Tüm bunlardan anlayacağımız, kaliteli teyitçiliğin çok hassas dengeler üzerine kurulu olduğu. Teyitçiler sadece gerçeği açığa çıkarma güdüsüyle hareket edemezler: Aynı zamanda bir bilim iletişimcisi gibi, kitlelerinin duygularını, eksiklerini ve zaaflarını da gözeterek, onları tam ve doğru biçimde bilgilendirmeyi hedeflemelidirler. Halkın psikolojik tuzaklara düşmesinin önüne geçebilmelidirler.
Yazar teyit listesi
Yazar veya haberciler, dürüst ve doğru haberciliğin ilk durağıdır. Dolayısıyla onların bilgiyi doğru toplamaları ve aktarmaları, kaliteli bilim iletişiminin birinci koşulu. Aşağıda, bir yazar olarak bir içeriği yayına almadan önce kontrol edebileceğiniz önemli başlıkların bir listesini bulabilirsiniz. Bu liste tüm detayları içermemekle birlikte, sık yapılan birçok hatayı kapsamasından ötürü bir başlangıç olabilecektir:
> Yazım ve dilbilgisi (İsimler, yerler, vs.)
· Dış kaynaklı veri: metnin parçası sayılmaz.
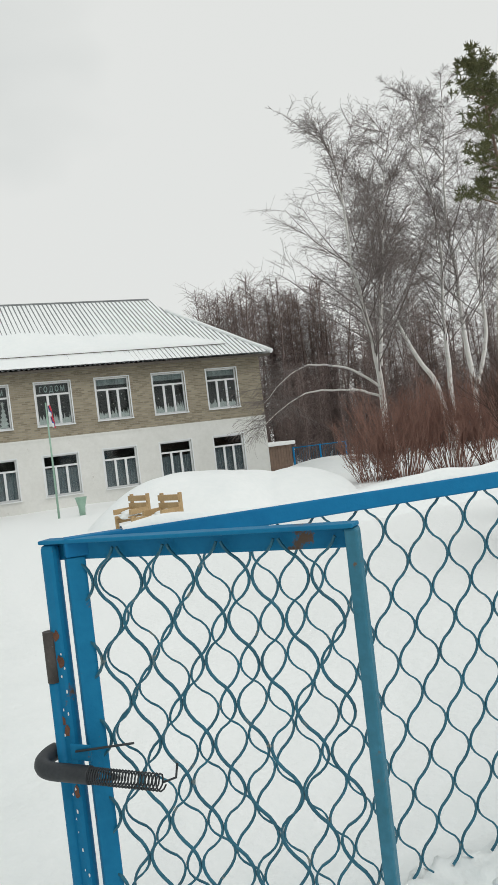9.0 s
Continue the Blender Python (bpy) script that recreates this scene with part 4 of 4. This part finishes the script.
    for s, e in ((-1, (-2.02, 2.60)), (1, (1.78, 2.60))):
        for nm, h0, h1, mat, vv in (("roof_board", 0.0, 0.06, M_FASCIA, -0.12), ("roof_snow", 0.063, 0.17, M_SNOW, -0.16)):
            bm = bmesh.new()
            n = 16
            prev = None
            for k in range(n + 1):
                q = k / n
                u = e[0] + (-0.1 - e[0]) * q
                z = e[1] + (3.58 - e[1]) * q
                wob = 0.02 * noise.noise((q * 5, s, 1)) if nm == "roof_snow" else 0
                ring = [bm.verts.new((u, v, z + h)) for v, h in ((vv, h0), (vv, h1 + wob), (1.9, h1 + wob), (1.9, h0))]
                if prev:
                    for i in range(4):
                        bm.faces.new((prev[i], ring[i], ring[(i + 1) % 4], prev[(i + 1) % 4]))
                else:
                    bm.faces.new(ring)
                prev = ring
            bm.faces.new(prev[::-1])
            part(nm, bm, mat, p)
    sb = bmesh.new()
    bevelled(sb, -1.26, 1.02, -0.05, -0.01, 2.28, 2.60, 0.006)
    board = part("welcome_board", sb, M_RED, p, "crimson board with white lettering")
    for word, at in (("ДОБРО", -0.84), ("ПОЖАЛОВАТЬ", 0.19), ("!", 0.92)):
        letters("word", word, 0.24, M_WHITE, board, Matrix.Translation((at, -0.06, 2.36)) @ pose(0, 0, 0, 90) @ Matrix.Diagonal((0.68, 1, 1, 1)), "white letters", 0.006)
    for u in (-1.5, 1.27):
        bm = bmesh.new()
        tube(bm, [(u, 0.0, 2.56), (u, -0.09, 2.55)], [0.07, 0.09], 14)
        part("floodlight", bm, M_FASCIA, p, "small round floodlight")
    bm = bmesh.new()
    tube(bm, [(-0.05, 0.5, 2.5), (-0.05, 0.5, 2.36), (-0.05, 0.5, 2.30)], [0.02, 0.05, 0.03], 10)
    part("hanging_lamp", bm, M_BLACK, p)
    bm = bmesh.new()
    bevelled(bm, -2.1, 1.9, -0.3, 1.88, -0.25, -0.02, 0.02)
    part("step", bm, M_CONC, p, "grey concrete porch step")
    bm = bmesh.new()
    box(bm, -1.46, -0.92, 1.86, 1.885, 1.45, 2.0)
    part("red_plate", bm, M_RED, p, "crimson name plate")
    bm = bmesh.new()
    for k in range(4):
        box(bm, -1.4, -1.0, 1.85, 1.858, 1.54 + k * 0.11, 1.58 + k * 0.11)
    part("plate_writing", bm, M_WHITE, p)
    bm = bmesh.new()
    bevelled(bm, -1.28, -1.0, 1.80, 1.885, 0.95, 1.3, 0.01)
    part("letter_box", bm, M_BLACK, p, "small black box")
    # mats and a railing at the door
    b = thing("black_doormat_rack", SCHOOL @ Matrix.Translation((-13.4, -1.2, -0.9)), "black boot scraper rack with mats on the porch", "rack")
    bm = bmesh.new()
    for k in range(4):
        bevelled(bm, -0.28, 0.28, -0.25 + 0.13 * k, -0.2 + 0.13 * k, 0.0, 0.36 - 0.05 * (k % 2), 0.02)
    part("slat", bm, M_BLACK, b)
    bm = bmesh.new()
    tube(bm, [(0.3, 0, 0), (0.3, 0, 0.9), (0.1, 0, 0.98)], 0.018, 8)
    part("handle", bm, M_BLACK, b)
    # air conditioner
    a = thing("air_conditioner", SCHOOL @ Matrix.Translation((-18.35, -0.32, 0.78)), "wall-mounted outdoor air conditioner with dark fan grille", "air conditioner")
    bm = bmesh.new()
    bevelled(bm, 0, 0.82, 0, 0.3, 0, 0.56, 0.02)
    part("casing", bm, M_UPVC, a)
    bm = bmesh.new()
    bevelled(bm, 0.07, 0.66, -0.014, 0.01, 0.09, 0.49, 0.01)
    for k in range(7):
        box(bm, 0.1, 0.63, -0.022, -0.0145, 0.13 + 0.05 * k, 0.142 + 0.05 * k)
    part("fan_grille", bm, M_BLACK, a)
    bm = bmesh.new()
    box(bm, -0.12, 0.95, 0.05, 0.31, -0.07, -0.03)
    part("bracket", bm, M_FASCIA, a)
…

> Yaşlar (Yayına dek sözü geçenlerin yaşı değişecek mi?)
> Cinsiyetler
> Üstünlük sıfatları (Gerçekten ilk, en büyük, en eski mi?)
> Unvanlar ve kurum bilgileri
> Günler ve tarihler
> Coğrafi lokasyonlar
> Sayılar, istatistikler ve genel matematik
> Yaygın yazım hataları (milyon vs. milyar, ses hızı vs. ışık hızı)
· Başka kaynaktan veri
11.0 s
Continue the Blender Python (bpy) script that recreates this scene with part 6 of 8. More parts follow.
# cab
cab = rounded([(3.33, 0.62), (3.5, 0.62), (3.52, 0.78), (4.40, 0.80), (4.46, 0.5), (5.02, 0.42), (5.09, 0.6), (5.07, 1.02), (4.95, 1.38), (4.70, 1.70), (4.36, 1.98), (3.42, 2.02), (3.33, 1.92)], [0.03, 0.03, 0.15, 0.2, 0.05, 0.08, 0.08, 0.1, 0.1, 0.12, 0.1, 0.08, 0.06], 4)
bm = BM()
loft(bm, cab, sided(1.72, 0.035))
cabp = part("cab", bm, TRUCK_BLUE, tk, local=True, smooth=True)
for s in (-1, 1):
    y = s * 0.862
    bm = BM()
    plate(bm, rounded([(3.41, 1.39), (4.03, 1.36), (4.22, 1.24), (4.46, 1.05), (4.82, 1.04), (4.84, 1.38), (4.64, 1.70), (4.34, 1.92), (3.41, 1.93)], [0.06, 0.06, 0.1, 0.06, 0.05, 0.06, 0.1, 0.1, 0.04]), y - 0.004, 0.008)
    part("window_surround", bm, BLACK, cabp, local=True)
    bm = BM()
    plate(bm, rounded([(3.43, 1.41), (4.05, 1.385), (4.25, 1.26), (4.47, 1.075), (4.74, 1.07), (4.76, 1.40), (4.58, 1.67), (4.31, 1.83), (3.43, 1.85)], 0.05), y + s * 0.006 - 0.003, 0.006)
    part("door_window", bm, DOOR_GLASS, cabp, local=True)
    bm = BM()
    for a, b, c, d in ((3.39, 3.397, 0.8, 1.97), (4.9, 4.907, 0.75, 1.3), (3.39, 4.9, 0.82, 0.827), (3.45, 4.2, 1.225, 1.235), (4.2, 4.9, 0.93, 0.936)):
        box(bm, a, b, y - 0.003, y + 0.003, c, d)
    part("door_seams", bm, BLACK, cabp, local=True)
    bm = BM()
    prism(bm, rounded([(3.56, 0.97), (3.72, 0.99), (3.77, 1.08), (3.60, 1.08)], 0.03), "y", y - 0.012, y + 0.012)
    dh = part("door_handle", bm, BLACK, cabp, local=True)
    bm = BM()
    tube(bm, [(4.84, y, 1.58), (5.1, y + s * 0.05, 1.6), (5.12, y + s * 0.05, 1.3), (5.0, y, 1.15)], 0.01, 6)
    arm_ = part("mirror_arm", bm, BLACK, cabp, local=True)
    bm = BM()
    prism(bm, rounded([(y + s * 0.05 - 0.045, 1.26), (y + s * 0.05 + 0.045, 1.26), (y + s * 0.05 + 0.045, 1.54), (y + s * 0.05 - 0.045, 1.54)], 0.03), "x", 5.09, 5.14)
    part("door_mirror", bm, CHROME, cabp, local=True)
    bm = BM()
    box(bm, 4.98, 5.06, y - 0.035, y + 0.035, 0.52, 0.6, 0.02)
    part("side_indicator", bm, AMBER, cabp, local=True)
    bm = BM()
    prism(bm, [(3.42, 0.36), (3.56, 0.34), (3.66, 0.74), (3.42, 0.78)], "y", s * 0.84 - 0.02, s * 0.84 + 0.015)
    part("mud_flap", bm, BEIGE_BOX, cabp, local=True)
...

> Söz alıntıları (Kayıtlarla örtüşüyor mu? Kaynak düzgün mü?)
> Linkler (Çalışıyor mu? Doğru yere gidiyor mu?)
> Telefon numaraları (Aktif mi?)
> Görseller ve açıklamaları
> Adil ve dengeli bir ton
Editör teyit listesi
Yazarlar ne yazarsa yazsın ve verdikleri bilgi ne olursa olsun, bir haber kaynağının başarısı, onun kalite kontrolü kadar olacaktır. Burada en önemli aktör, yazıyı yayına alma konusunda son kararı verecek olan editördür. Editörün konudan bihaber olduğu durumlarda o haber kaynağının verimli işlemesi mümkün olmaz. Dolayısıyla her editör, yayına almadan önce kendi yayın organında uygun bir kontrol listesini sıkı sıkıya takip etmelidir. Aşağıdaki liste, bir örnek olması amacıyla verilmiştir ve ihtiyaca göre değiştirilip geliştirilebilir (ayrıca her editör, yazarların listesini de kontrol etmelidir):
> Genel geçer iddialar sağlam kaynaklarla destekleniyor mu? (“Bilim insanlarının dediğine göre…”)
> Var olan bilimsel külliyata zıt düşen bilimsel bulgulara mı odaklanılıyor? Bunlar, doğru bağlamda anlatılıyor mu?
> Hikâyedeki ifadeler ve iddialar sağlam ve tekrar edilebilir kanıtlara dayanıyor mu?
> Hikâyede verilen bilgilerin doğru olmaması halinde okurlar zarar görebilir mi? (Diyet önerileri, ilaçlar, yöntemler, vs.)
> Hikâyede geçerlilik dengesizliği var mı? (İklim değişimi haberinde iklim inkârcılarına iklimbilimciler kadar yer vermek gibi)
> Hikâyede tek bir kaynağa çok fazla dayanılıyor mu? (Tek görgü tanığı, tek uzman, tek araştırma vs.)
> Hikâyede çıkar çatışmaları açıkça ilan ediliyor mu?
> Yazarın teyit listesi editör tarafından da kontrol edildi mi?
Sonuç ve önemli tavsiyeler
Buraya kadar olan kısmı, aşağıdaki önemli tavsiyelerle kapatarak bir sonuca bağlayabiliriz:
- Acele etmeyin!
- Kişileri ve hatta fikirleri değil, veriyi takip edin!
- Araştırmanın güvenilirliğini sorgulayın.
- Veri ve gerçekleri, farklı kaynaklardan doğrulayın.
- Bir araştırmanın sonucunu asla abartmayın.
- İstatistikle yalan söylemeyin.
- Alandaki uzmanlara danışın.
- Orijinal araştırmayı okuyun.
- Açık ve net olun.
- Hikâyenize can verin, o sizin eseriniz!